The San Diego Planning Commission on Thursday heard a report on development plans for a strip of land adjacent to the future trolley extension that is crucial to the city's goals of housing affordability and smart growth.
The Morena Corridor Specific Plan covers about 300 acres of land in Linda Vista and Clairemont, just east of Interstate-5 between Friars Road and Clairemont Drive. It includes two future trolley stops that are part of the planned blue line extension from Old Town to University City.
City planners are eager to maximize ridership along the trolley line by enticing developers to build high-density housing adjacent to the transit stops. Their plans include zoning for a walkable, mixed-use "community village," light manufacturing and employment. They also foresee protected bike lanes and a slight re-orienting of the streets to make the area more easily navigable.

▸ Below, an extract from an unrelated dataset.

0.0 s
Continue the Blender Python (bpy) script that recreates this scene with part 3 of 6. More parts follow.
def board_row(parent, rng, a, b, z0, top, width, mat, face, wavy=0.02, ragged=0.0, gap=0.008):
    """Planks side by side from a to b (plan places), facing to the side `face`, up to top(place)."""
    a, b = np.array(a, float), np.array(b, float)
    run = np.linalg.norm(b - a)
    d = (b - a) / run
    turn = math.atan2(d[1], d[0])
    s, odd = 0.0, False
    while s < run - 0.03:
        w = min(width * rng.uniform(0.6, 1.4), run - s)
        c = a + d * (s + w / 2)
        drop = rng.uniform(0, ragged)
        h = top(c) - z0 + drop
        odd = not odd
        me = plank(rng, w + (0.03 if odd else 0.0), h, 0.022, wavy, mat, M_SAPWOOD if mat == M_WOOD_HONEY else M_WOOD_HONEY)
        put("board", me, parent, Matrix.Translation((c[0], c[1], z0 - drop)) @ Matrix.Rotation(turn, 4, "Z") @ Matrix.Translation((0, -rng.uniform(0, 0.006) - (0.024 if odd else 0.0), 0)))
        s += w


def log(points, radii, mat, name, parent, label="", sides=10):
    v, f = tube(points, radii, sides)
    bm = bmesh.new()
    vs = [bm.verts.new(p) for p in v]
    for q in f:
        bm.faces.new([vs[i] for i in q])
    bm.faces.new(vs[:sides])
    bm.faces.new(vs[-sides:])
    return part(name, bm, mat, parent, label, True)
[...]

Most of the public testimony at the Planning Commission presentation was in favor of the plans. Speakers noted that the city has already established goals of increasing the housing supply to improve affordability and reducing greenhouse gas emissions by encouraging more people to bike, walk and ride public transit. But some residents of Linda Vista are wary of taller buildings obstructing views of the coast, and of potential traffic congestion brought on by high-density housing.
"We recognize the housing shortage that is going on in San Diego," said Howard Wayne, a member of the volunteer Linda Vista Planning Group and chair of the committee that is consulting city planners on the project. "We want to play our fair share in solving it — but only our fair share, and not that all the housing be placed along this area."

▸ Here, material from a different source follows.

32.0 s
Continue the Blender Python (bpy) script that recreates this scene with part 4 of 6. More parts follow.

Three years ago, city officials had put forward similar plans for increasing density in Bay Park adjacent to the trolley stop in the north end of the project. Angry residents mobilized against the plans and eventually convinced the city to scale back its development ambitions.
There were echoes of that previous fight in comments from some of the seven-member Planning Commission, which is appointed by the mayor, confirmed by the City Council and tasked with approving some development permits and advising the council on land use issues.
Vicki Granowitz, who was appointed to the commission earlier this month and who recently oversaw an update to the growth plans for North Park, said the city should not back away from its vision of smart growth in the face of opposition.
"We need to make this area work, and my concern is if we capitulate to people who are afraid of density, that it won't stop," she said. "We need to be brave."
Commissioner James Whalen suggested the density in the area should be even higher than what city planners were proposing, and that San Diego risks losing out on federal and state dollars for mass transit if it does not maximize ridership by building near transit stops.
"I'm very concerned that we'll never get another grant like SANDAG got for the trolley line if we don't take advantage of what the opportunities present to us," he said, referring to the $1 billion federal grant given to the San Diego Association of Governments to build the mid-coast trolley.
Planning Commission Chair Stephen Haase said while he understood residents' concerns, San Diego has already committed to building dense housing near public transit, and the city had to make good use of the money it is spending on the new trolley service.
"That is a huge investment that we have made," he said. "This is not 'build the housing first and the trolley will come later.' The trolley's going to be there. And what we decide with this plan is going to be there for 100 years."